= Stable master =

A stable master or head groom is the manager in charge of a stable.

At large horse establishments there may be several grooms under the management of the stable master. In a professional establishment the head groom usually has complete responsibility for the horses including devising training schedules, choosing feeds for optimum nutrition and ensuring the horses are shod, wormed, inoculated and provided with timely veterinary care.

Historically, one kind of stable master was an avener (/ˈævənər/), or avenor, the chief officer of the stables of a king, and the officer in charge of obtaining positions for horses belonging to the king. The Latin version of the word was avenarius, from the Latin avena, meaning "oats" or "straw". The avenar was under the watch of the Master of the Horse, and in his duties administered the oaths of office to all other stable officials. He was also in charge of stable expense accounts and payroll.

An avenary, related to an avener, was the largest department in the household of the king. There was generally a staff of 100 to 200 valets and grooms which, under the watch of the avenar, tended to the horses of the king, his household, officials and attendants, as well as the horses of royal visitors.

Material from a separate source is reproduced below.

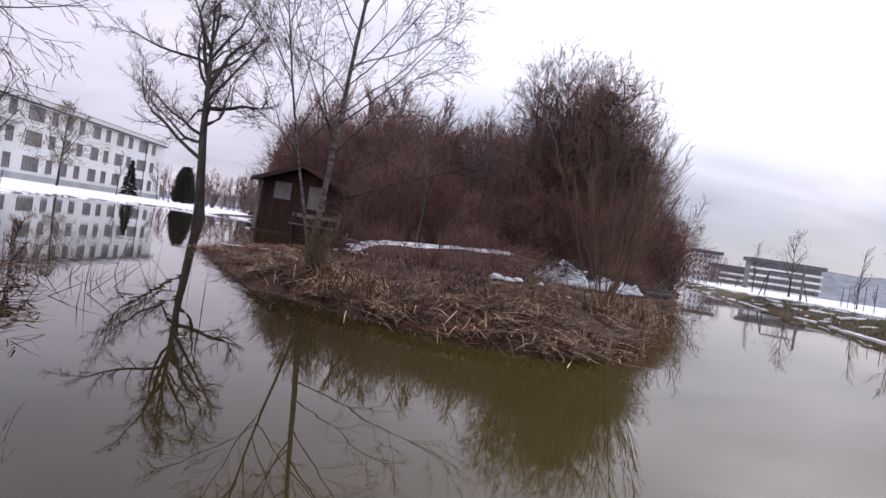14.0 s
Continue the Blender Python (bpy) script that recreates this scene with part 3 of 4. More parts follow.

In a private residence the stable master has these responsibilities and must also accommodate the riding schedules of the employer's family and, if necessary, arrange for lessons and training. The stable master must ensure that a groom is on call during specified hours in case any members of the employer's family wish to ride. The stable master is also responsible for the special needs of aged and retired horses, and usually for the maintenance and overall appearance of the stables. The stable master may or may not report to a steward or estate manager.